Aim of the task:
Below are the records. Count the lines containing the string "random", and reply with the number alone.
..............................
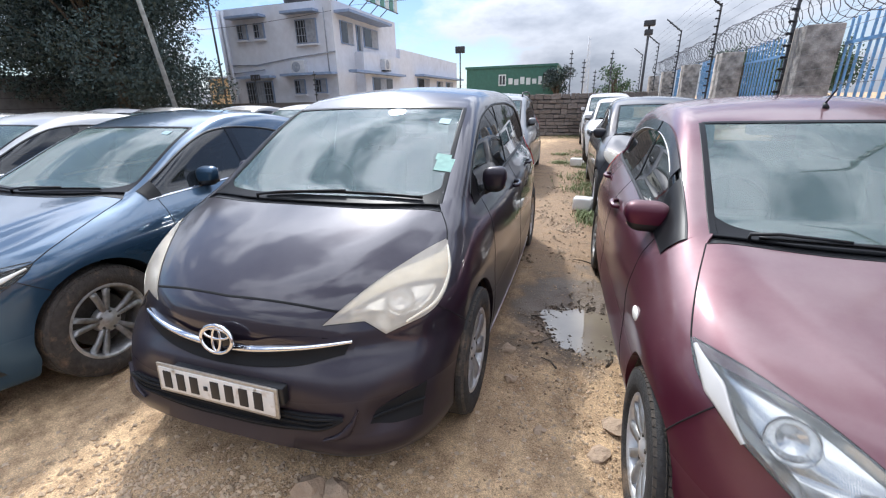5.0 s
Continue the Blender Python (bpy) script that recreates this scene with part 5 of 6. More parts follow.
slab("awning", BLUETRIM, X1 + 0.25, X1 + 1.0, 30.0, 40.8, 3.15, 3.28)


def outdoor_unit(c, face, name="aircon_unit"):
    a = new(name)
    a.parent = h
    a.matrix_local = pose(*c, 0, 0, face)
    b = bmesh.new()
    box(b, -0.43, 0.43, -0.30, 0.0, 0, 0.62, bevel=0.02)
    part("casing", b, ACWHITE, a)
    b = bmesh.new()
    revolve(b, [(-0.315, 0.02), (-0.31, 0.25), (-0.295, 0.27)], 28, "y", (-0.10, 0, 0.31))
    part("fan_grille", b, CURTAIN, a)
    b = bmesh.new()
    box(b, -0.35, 0.35, -0.32, 0.0, -0.06, 0.0)
    part("bracket", b, STEEL, a)


for xx in (X0 + 0.10, X0 + 0.42):
    b = bmesh.new()
    tube(b, [(xx, Y0 - 0.10, 0.0), (xx, Y0 - 0.10, 6.3)], 0.09, 8)
    part("drain_pipe", b, PLASTER, h)
outdoor_unit((-13.68, Y0, 2.98), 0)
outdoor_unit((X1 + 0.55, 24.2, 3.25), 90)
for pts in ([(-18.6, Y0 - 0.05, 3.55), (-16.5, Y0 - 0.05, 3.50), (-14.2, Y0 - 0.05, 3.75), (-11.4, Y0 - 0.05, 3.95)], [(-11.9, Y0 - 0.05, 6.0), (-11.9, Y0 - 0.05, 3.0)], [(-18.5, Y0 - 0.06, 3.1), (-16.0, Y0 - 0.06, 3.25)]):
    b = bmesh.new()
    tube(b, pts, 0.03, 6)
    part("pipe", b, CURTAIN, h)
b = bmesh.new()
revolve(b, [(6.35, 0.75), (6.9, 0.78), (7.1, 0.7), (7.15, 0.25), (7.25, 0.25), (7.25, 0.01)], 24, "z", (-14.4, 21.2, 0))
part("water_tank", b, STEEL, h, "black plastic water tank")
sg = new("roof_sign")
sg.parent = h
for k in range(11):
    y = 19.9 + k * 0.62
    slab("plain_bar", SIGNGREEN if k % 2 else SIGNWHITE, X1 + 0.55, X1 + 0.62, y, y + 0.44, 6.75, 7.45, sg)
for zz in (6.72, 7.47):
    slab("sign_rail", STEEL, X1 + 0.5, X1 + 0.56, 19.7, 26.8, zz, zz + 0.05, sg)
for k in range(6):
    b = bmesh.new()
    tube(b, [(X1 + 0.53, 19.9 + k * 1.3, 7.4), (X1 - 0.9, 19.9 + k * 1.3, 6.3)], 0.03, 5)
    part("sign_stay", b, STEEL, sg)

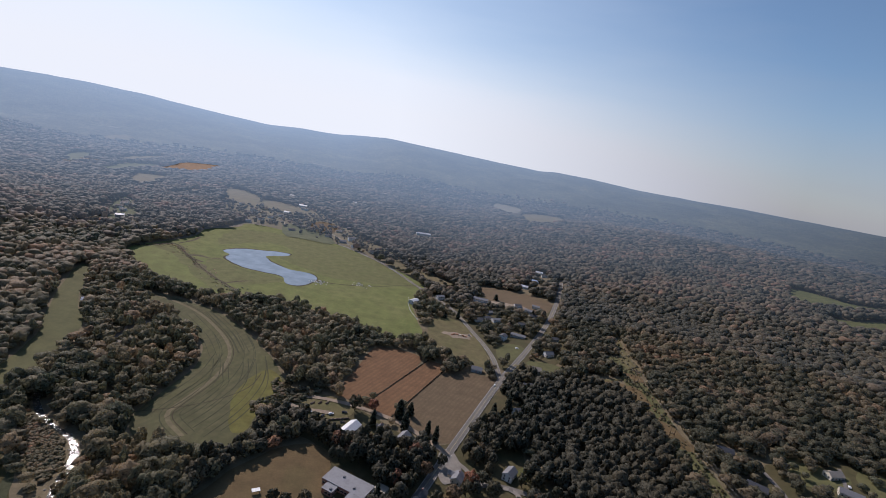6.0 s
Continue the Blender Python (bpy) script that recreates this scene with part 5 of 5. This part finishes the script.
def car(x, y, turn, paint, van=False):
    ob = tagged(new("van" if van else "car"), f"parked {paint} {'box van' if van else 'passenger car'} on the ground beside a house", "van" if van else "car", "parked vehicles")
    ob.matrix_basis = pose(x, y, z_at(x, y) + 0.45, 0, 0, turn)
    bm = bmesh.new()
    box(bm, -2.2, 2.2, -0.9, 0.9, 0.3, 0.85)
    top = [(-1.9, 2.55), (-1.6, 2.5)] if van else [(-1.6, 1.45), (-1.0, 1.35)]
    v = [bm.verts.new(p) for p in ((-2.1, -0.85, 0.85), (1.1, -0.85, 0.85), (1.1, 0.85, 0.85), (-2.1, 0.85, 0.85), (top[0][0], -0.7, top[0][1]), (0.4, -0.7, top[0][1]), (0.4, 0.7, top[0][1]), (top[0][0], 0.7, top[0][1]))]
    for f in ((0, 1, 5, 4), (1, 2, 6, 5), (2, 3, 7, 6), (3, 0, 4, 7), (4, 5, 6, 7)):
        bm.faces.new([v[k] for k in f])
    bmesh.ops.bevel(bm, geom=bm.edges[:], offset=0.07, segments=1, affect="EDGES")
    part("body", bm, CAR[paint], ob)
    bm = bmesh.new()
    box(bm, 0.62, 0.86, -0.68, 0.68, 0.95, top[0][1] - 0.18)
    part("windscreen", bm, M["glass"], ob).matrix_basis = pose(0.1, 0, 0)
    for wx in (-1.4, 1.4):
        for wy in (-0.85, 0.85):
            bm = bmesh.new()
            bmesh.ops.create_cone(bm, cap_ends=True, segments=12, radius1=0.34, radius2=0.34, depth=0.22, matrix=Matrix.Rotation(radians(90), 4, "X"))
            wheel = part("wheel", bm, M["tyre"], ob)
            wheel.matrix_basis = pose(wx, wy, 0.34 - 0.05)
            bm = bmesh.new()
            bmesh.ops.create_cone(bm, cap_ends=True, segments=10, radius1=0.2, radius2=0.2, depth=0.24, matrix=Matrix.Rotation(radians(90), 4, "X"))
            part("rim", bm, M["rim"], wheel)


for x, y, turn, paint, van in ((48, 393, 80, "dark", False), (52, 391, 80, "white", False), (57, 393, 80, "white", True), (56, 379, -40, "white", False), (-62, 290, 20, "dark", False), (-58, 284, 20, "white", False), (-64, 272, 30, "dark", False),
                               (-72, 492, 30, "white", False), (-78, 487, 70, "dark", False), (-90, 489, 20, "silver", False), (-62, 498, 10, "dark", False), (-84, 478, 40, "white", False), (88, 305, 50, "red", False), (92, 327, 20, "white", True), (100, 326, -30, "white", False),
                               (15, 372, 69, "white", False), (30, 350, 69, "silver", False), (-14, 362, 40, "white", False), (84, 400, 80, "dark", False), (66, 378, 30, "white", False), (315, 350, 10, "white", False), (352, 476, 60, "white", False), (378, 466, 0, "white", False), (87, 372, 40, "silver", False), (112, 705, 20, "white", False), (77, 598, 69, "white", False)):
    car(x, y, turn, paint, van)

bale_mat = plain("rolled_hay", (0.22, 0.17, 0.09), 0.95, 0, 0.4, 4, 0.8)
for x, y, turn in ((-287, 336, 20), (-289, 343, 70), (-262, 263, 40), (-300, 210, 10)):
    bm = bmesh.new()
    bmesh.ops.create_cone(bm, cap_ends=True, segments=20, radius1=0.85, radius2=0.85, depth=1.5, matrix=Matrix.Translation((0, 0, 0.92)) @ Matrix.Rotation(radians(90), 4, "X"))
    bmesh.ops.bevel(bm, geom=[e for e in bm.edges if e.calc_length() < 0.5], offset=0.12, segments=2, affect="EDGES")
    ob = part("hay_bale", bm, bale_mat)
    ob.matrix_basis = pose(x, y, 0.1, 0, 0, turn)
    tagged(ob, "round brown hay bale lying on cut grass", "hay bale", "hay bales in the field")

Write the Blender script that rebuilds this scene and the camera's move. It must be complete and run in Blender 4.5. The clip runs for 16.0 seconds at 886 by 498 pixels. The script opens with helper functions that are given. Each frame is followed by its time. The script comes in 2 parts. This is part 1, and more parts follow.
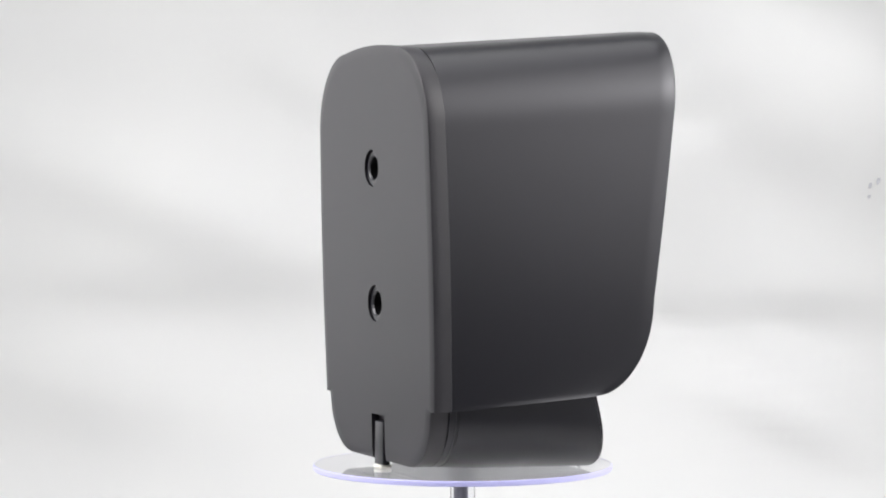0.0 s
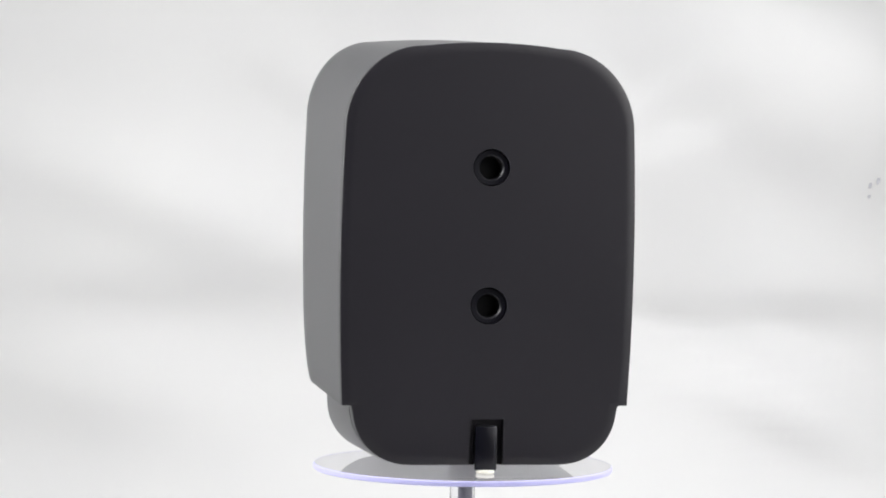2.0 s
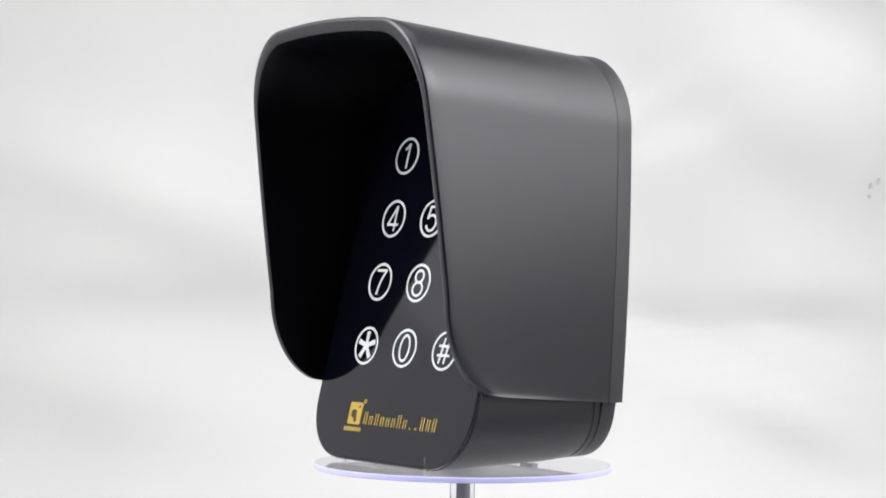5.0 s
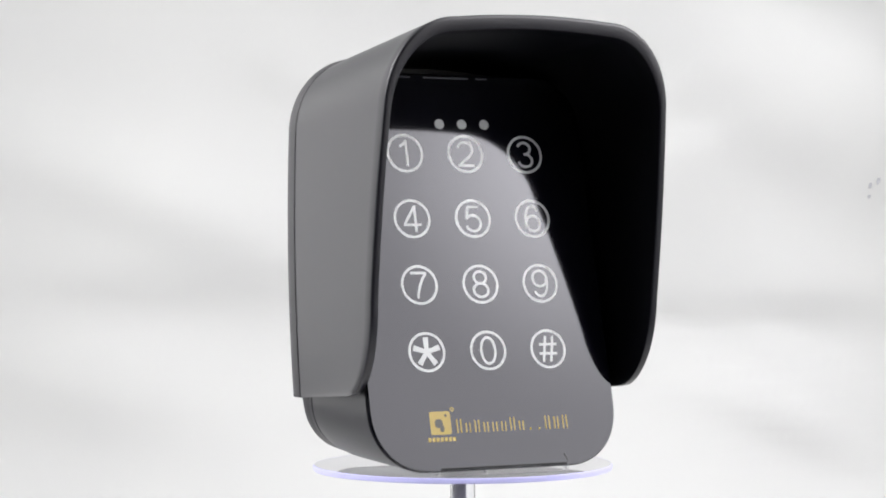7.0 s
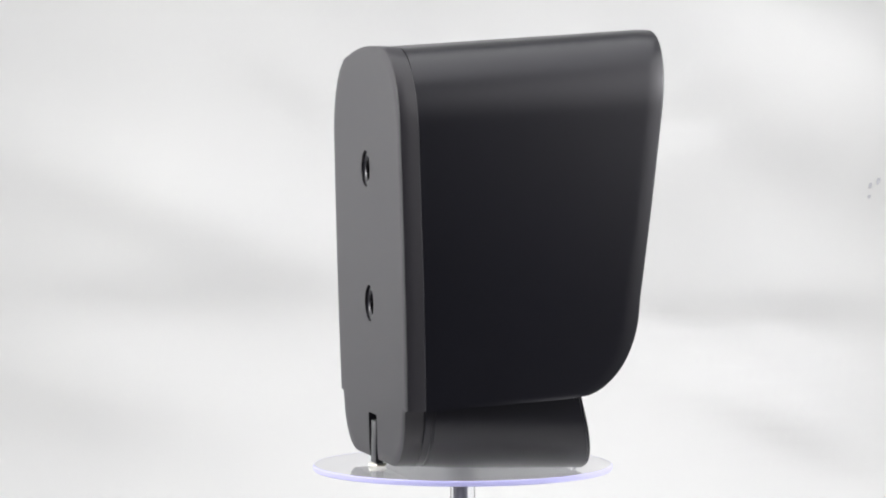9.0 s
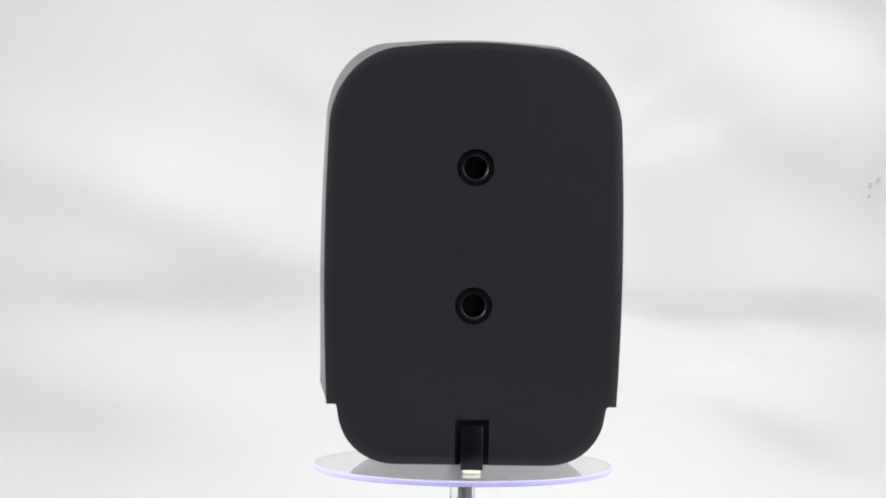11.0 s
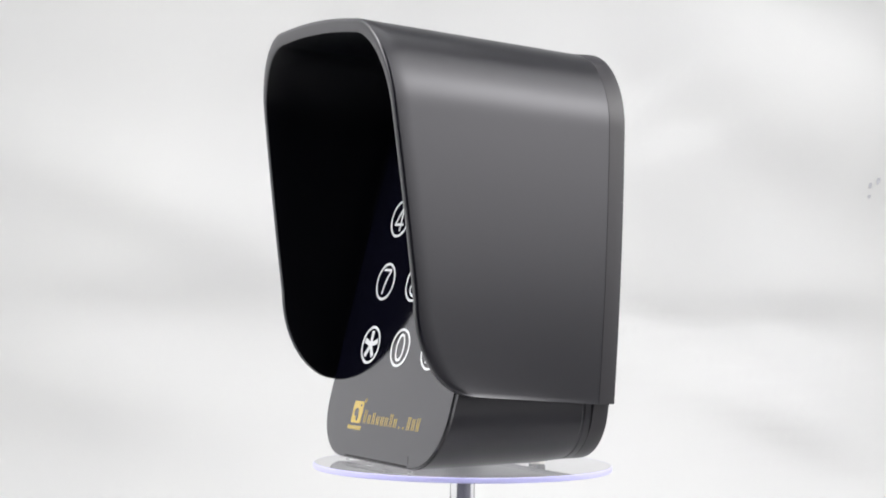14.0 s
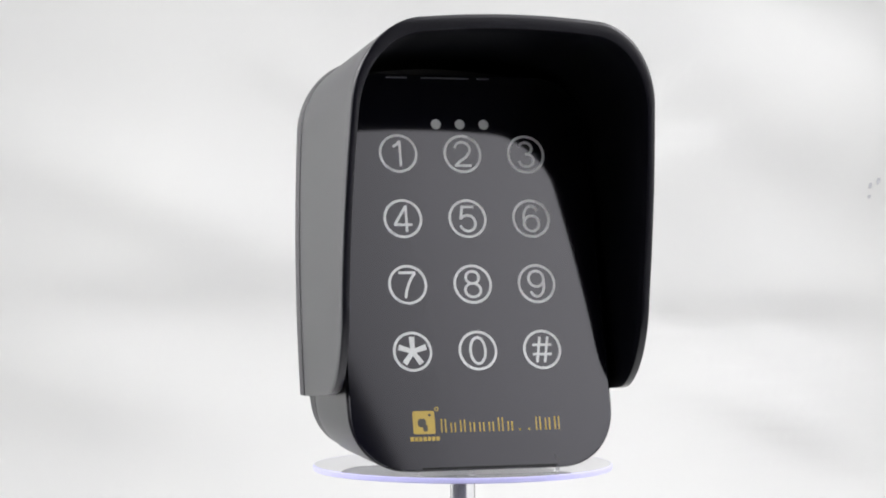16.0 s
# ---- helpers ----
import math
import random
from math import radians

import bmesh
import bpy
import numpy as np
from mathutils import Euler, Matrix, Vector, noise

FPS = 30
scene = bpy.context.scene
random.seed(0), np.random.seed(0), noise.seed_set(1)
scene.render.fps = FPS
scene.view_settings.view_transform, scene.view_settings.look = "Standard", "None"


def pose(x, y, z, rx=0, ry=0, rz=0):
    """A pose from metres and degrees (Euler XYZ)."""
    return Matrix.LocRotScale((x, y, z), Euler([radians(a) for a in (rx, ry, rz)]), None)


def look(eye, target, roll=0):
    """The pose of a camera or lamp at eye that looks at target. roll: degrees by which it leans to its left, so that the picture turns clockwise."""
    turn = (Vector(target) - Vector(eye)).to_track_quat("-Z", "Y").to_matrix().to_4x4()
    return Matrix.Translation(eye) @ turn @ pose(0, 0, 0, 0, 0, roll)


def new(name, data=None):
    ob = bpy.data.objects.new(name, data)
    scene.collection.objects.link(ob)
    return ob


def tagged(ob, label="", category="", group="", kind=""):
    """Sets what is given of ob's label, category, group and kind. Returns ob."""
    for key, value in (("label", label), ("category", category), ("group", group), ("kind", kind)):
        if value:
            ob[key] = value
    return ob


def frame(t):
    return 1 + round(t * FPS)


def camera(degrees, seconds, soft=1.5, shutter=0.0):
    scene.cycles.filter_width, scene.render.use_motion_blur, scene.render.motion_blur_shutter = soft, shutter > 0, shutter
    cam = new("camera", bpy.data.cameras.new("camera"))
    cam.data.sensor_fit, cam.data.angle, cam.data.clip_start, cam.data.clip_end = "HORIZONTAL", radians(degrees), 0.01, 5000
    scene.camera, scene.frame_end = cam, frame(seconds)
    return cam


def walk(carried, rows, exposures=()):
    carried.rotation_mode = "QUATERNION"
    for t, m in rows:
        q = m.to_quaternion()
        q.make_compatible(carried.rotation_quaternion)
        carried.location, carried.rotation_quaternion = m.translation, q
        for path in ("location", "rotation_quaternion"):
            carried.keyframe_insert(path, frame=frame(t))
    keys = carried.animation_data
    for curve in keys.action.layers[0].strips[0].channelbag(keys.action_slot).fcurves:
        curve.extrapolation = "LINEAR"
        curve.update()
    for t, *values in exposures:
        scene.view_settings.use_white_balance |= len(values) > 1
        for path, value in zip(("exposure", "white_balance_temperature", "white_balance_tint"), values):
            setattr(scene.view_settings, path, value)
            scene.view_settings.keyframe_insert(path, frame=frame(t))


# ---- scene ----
MM = 0.001
W = 39.046           # turntable's mean speed, degrees a second
TH0 = -247.53        # its mean angle at the start; 0 shows the keypad's front
SWAY = (1.3, -0.45, -1.3)  # the load turns unevenly: faster with its front to the camera, held back with its rear

# camera: stands still
cam = camera(21.67, 16.0, soft=1.9)
EYE = Vector((-0.00482, -0.52408, 0.05714))
AIM = EYE + Vector((0, math.cos(radians(0.943)), -math.sin(radians(0.943))))
PATH = [(0.0, look(EYE, AIM, 0.417)), (16.0, look(EYE, AIM, 0.417))]
walk(cam, PATH)

# ---- world and light ----
world = bpy.data.worlds.new("dark_studio")
world.use_nodes = True
world.node_tree.nodes["Background"].inputs[0].default_value = (0.02, 0.02, 0.022, 1)
world.node_tree.nodes["Background"].inputs[1].default_value = 0.3
scene.world = world
scene.view_settings.exposure = 0.0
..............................
Response:
2